Animation scripts:
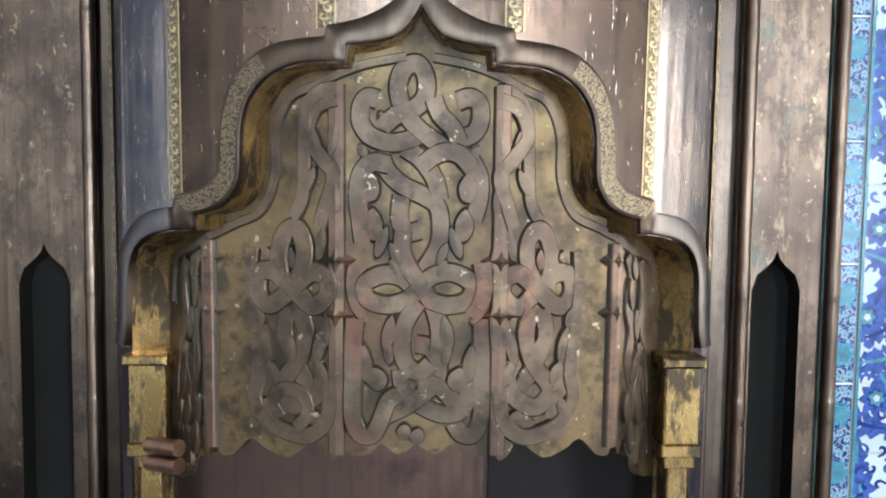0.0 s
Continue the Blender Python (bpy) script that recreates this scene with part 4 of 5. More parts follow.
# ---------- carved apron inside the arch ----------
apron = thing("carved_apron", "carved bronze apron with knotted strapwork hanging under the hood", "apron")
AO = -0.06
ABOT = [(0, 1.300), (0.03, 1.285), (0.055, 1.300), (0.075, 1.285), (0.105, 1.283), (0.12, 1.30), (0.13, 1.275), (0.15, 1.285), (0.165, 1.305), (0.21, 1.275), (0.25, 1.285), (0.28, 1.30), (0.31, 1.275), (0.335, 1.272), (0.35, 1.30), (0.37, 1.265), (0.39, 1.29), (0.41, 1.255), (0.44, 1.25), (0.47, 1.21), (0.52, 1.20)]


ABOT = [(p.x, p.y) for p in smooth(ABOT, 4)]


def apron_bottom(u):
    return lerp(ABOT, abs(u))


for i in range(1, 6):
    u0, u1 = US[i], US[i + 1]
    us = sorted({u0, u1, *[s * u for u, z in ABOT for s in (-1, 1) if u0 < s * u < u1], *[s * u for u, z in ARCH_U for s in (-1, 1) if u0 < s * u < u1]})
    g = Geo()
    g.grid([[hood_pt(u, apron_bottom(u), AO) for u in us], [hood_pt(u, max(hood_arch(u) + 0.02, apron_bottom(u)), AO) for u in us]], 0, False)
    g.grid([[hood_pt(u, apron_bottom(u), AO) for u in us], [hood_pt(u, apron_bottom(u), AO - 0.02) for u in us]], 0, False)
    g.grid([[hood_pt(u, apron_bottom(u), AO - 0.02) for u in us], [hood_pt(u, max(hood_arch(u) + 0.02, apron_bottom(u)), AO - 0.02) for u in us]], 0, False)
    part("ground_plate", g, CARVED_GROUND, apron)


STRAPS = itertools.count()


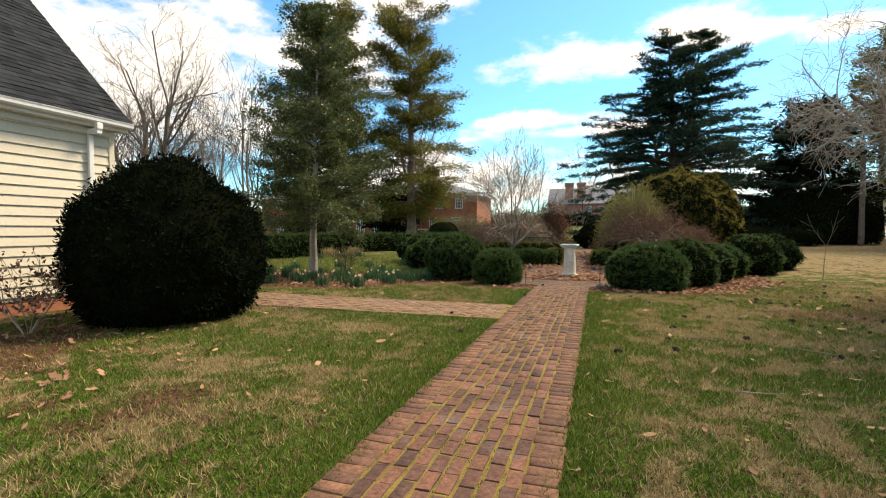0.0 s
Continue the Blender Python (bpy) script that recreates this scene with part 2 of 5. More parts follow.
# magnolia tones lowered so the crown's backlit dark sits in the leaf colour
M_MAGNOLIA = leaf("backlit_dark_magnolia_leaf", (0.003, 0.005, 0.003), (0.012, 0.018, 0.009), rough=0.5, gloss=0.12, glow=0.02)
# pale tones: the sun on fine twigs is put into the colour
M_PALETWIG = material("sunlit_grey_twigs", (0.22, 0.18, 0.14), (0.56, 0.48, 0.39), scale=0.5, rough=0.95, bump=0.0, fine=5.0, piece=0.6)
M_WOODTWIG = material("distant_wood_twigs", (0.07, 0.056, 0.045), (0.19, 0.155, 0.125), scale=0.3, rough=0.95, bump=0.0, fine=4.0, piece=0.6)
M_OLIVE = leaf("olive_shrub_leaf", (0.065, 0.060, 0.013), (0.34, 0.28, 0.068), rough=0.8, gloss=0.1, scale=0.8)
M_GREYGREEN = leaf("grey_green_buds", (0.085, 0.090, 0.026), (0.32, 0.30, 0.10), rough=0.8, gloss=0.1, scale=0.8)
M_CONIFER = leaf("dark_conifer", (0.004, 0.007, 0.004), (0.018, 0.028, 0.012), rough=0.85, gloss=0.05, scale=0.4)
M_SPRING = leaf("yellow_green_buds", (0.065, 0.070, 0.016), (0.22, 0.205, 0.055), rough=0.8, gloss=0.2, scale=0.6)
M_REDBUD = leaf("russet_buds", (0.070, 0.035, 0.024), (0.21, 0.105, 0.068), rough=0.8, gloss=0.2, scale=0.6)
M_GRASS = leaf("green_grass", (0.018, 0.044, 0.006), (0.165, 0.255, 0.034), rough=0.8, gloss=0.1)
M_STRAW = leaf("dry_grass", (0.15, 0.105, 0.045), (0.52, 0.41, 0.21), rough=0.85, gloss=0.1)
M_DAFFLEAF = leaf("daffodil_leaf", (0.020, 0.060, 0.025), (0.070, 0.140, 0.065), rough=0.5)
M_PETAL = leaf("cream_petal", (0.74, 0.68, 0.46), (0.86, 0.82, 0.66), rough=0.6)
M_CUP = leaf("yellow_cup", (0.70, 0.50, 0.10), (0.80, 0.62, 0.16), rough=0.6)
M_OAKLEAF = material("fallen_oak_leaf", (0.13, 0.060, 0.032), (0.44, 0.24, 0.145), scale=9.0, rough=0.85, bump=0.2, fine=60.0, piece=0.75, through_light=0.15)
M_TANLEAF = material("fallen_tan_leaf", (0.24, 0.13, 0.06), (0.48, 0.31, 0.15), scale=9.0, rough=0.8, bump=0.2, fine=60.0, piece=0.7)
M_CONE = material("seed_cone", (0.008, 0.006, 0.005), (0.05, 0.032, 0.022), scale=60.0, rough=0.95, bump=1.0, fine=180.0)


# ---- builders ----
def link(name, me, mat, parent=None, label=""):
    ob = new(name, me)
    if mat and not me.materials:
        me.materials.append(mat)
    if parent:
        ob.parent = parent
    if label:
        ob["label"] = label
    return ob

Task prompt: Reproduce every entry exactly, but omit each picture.

Problem solution:
0.0 s
Continue the Blender Python (bpy) script that recreates this scene with part 4 of 5. More parts follow.
# ---------- carved apron inside the arch ----------
apron = thing("carved_apron", "carved bronze apron with knotted strapwork hanging under the hood", "apron")
AO = -0.06
ABOT = [(0, 1.300), (0.03, 1.285), (0.055, 1.300), (0.075, 1.285), (0.105, 1.283), (0.12, 1.30), (0.13, 1.275), (0.15, 1.285), (0.165, 1.305), (0.21, 1.275), (0.25, 1.285), (0.28, 1.30), (0.31, 1.275), (0.335, 1.272), (0.35, 1.30), (0.37, 1.265), (0.39, 1.29), (0.41, 1.255), (0.44, 1.25), (0.47, 1.21), (0.52, 1.20)]


ABOT = [(p.x, p.y) for p in smooth(ABOT, 4)]


def apron_bottom(u):
    return lerp(ABOT, abs(u))


for i in range(1, 6):
    u0, u1 = US[i], US[i + 1]
    us = sorted({u0, u1, *[s * u for u, z in ABOT for s in (-1, 1) if u0 < s * u < u1], *[s * u for u, z in ARCH_U for s in (-1, 1) if u0 < s * u < u1]})
    g = Geo()
    g.grid([[hood_pt(u, apron_bottom(u), AO) for u in us], [hood_pt(u, max(hood_arch(u) + 0.02, apron_bottom(u)), AO) for u in us]], 0, False)
    g.grid([[hood_pt(u, apron_bottom(u), AO) for u in us], [hood_pt(u, apron_bottom(u), AO - 0.02) for u in us]], 0, False)
    g.grid([[hood_pt(u, apron_bottom(u), AO - 0.02) for u in us], [hood_pt(u, max(hood_arch(u) + 0.02, apron_bottom(u)), AO - 0.02) for u in us]], 0, False)
    part("ground_plate", g, CARVED_GROUND, apron)


STRAPS = itertools.count()


0.0 s
Continue the Blender Python (bpy) script that recreates this scene with part 2 of 5. More parts follow.
# magnolia tones lowered so the crown's backlit dark sits in the leaf colour
M_MAGNOLIA = leaf("backlit_dark_magnolia_leaf", (0.003, 0.005, 0.003), (0.012, 0.018, 0.009), rough=0.5, gloss=0.12, glow=0.02)
# pale tones: the sun on fine twigs is put into the colour
M_PALETWIG = material("sunlit_grey_twigs", (0.22, 0.18, 0.14), (0.56, 0.48, 0.39), scale=0.5, rough=0.95, bump=0.0, fine=5.0, piece=0.6)
M_WOODTWIG = material("distant_wood_twigs", (0.07, 0.056, 0.045), (0.19, 0.155, 0.125), scale=0.3, rough=0.95, bump=0.0, fine=4.0, piece=0.6)
M_OLIVE = leaf("olive_shrub_leaf", (0.065, 0.060, 0.013), (0.34, 0.28, 0.068), rough=0.8, gloss=0.1, scale=0.8)
M_GREYGREEN = leaf("grey_green_buds", (0.085, 0.090, 0.026), (0.32, 0.30, 0.10), rough=0.8, gloss=0.1, scale=0.8)
M_CONIFER = leaf("dark_conifer", (0.004, 0.007, 0.004), (0.018, 0.028, 0.012), rough=0.85, gloss=0.05, scale=0.4)
M_SPRING = leaf("yellow_green_buds", (0.065, 0.070, 0.016), (0.22, 0.205, 0.055), rough=0.8, gloss=0.2, scale=0.6)
M_REDBUD = leaf("russet_buds", (0.070, 0.035, 0.024), (0.21, 0.105, 0.068), rough=0.8, gloss=0.2, scale=0.6)
M_GRASS = leaf("green_grass", (0.018, 0.044, 0.006), (0.165, 0.255, 0.034), rough=0.8, gloss=0.1)
M_STRAW = leaf("dry_grass", (0.15, 0.105, 0.045), (0.52, 0.41, 0.21), rough=0.85, gloss=0.1)
M_DAFFLEAF = leaf("daffodil_leaf", (0.020, 0.060, 0.025), (0.070, 0.140, 0.065), rough=0.5)
M_PETAL = leaf("cream_petal", (0.74, 0.68, 0.46), (0.86, 0.82, 0.66), rough=0.6)
M_CUP = leaf("yellow_cup", (0.70, 0.50, 0.10), (0.80, 0.62, 0.16), rough=0.6)
M_OAKLEAF = material("fallen_oak_leaf", (0.13, 0.060, 0.032), (0.44, 0.24, 0.145), scale=9.0, rough=0.85, bump=0.2, fine=60.0, piece=0.75, through_light=0.15)
M_TANLEAF = material("fallen_tan_leaf", (0.24, 0.13, 0.06), (0.48, 0.31, 0.15), scale=9.0, rough=0.8, bump=0.2, fine=60.0, piece=0.7)
M_CONE = material("seed_cone", (0.008, 0.006, 0.005), (0.05, 0.032, 0.022), scale=60.0, rough=0.95, bump=1.0, fine=180.0)


# ---- builders ----
def link(name, me, mat, parent=None, label=""):
    ob = new(name, me)
    if mat and not me.materials:
        me.materials.append(mat)
    if parent:
        ob.parent = parent
    if label:
        ob["label"] = label
    return ob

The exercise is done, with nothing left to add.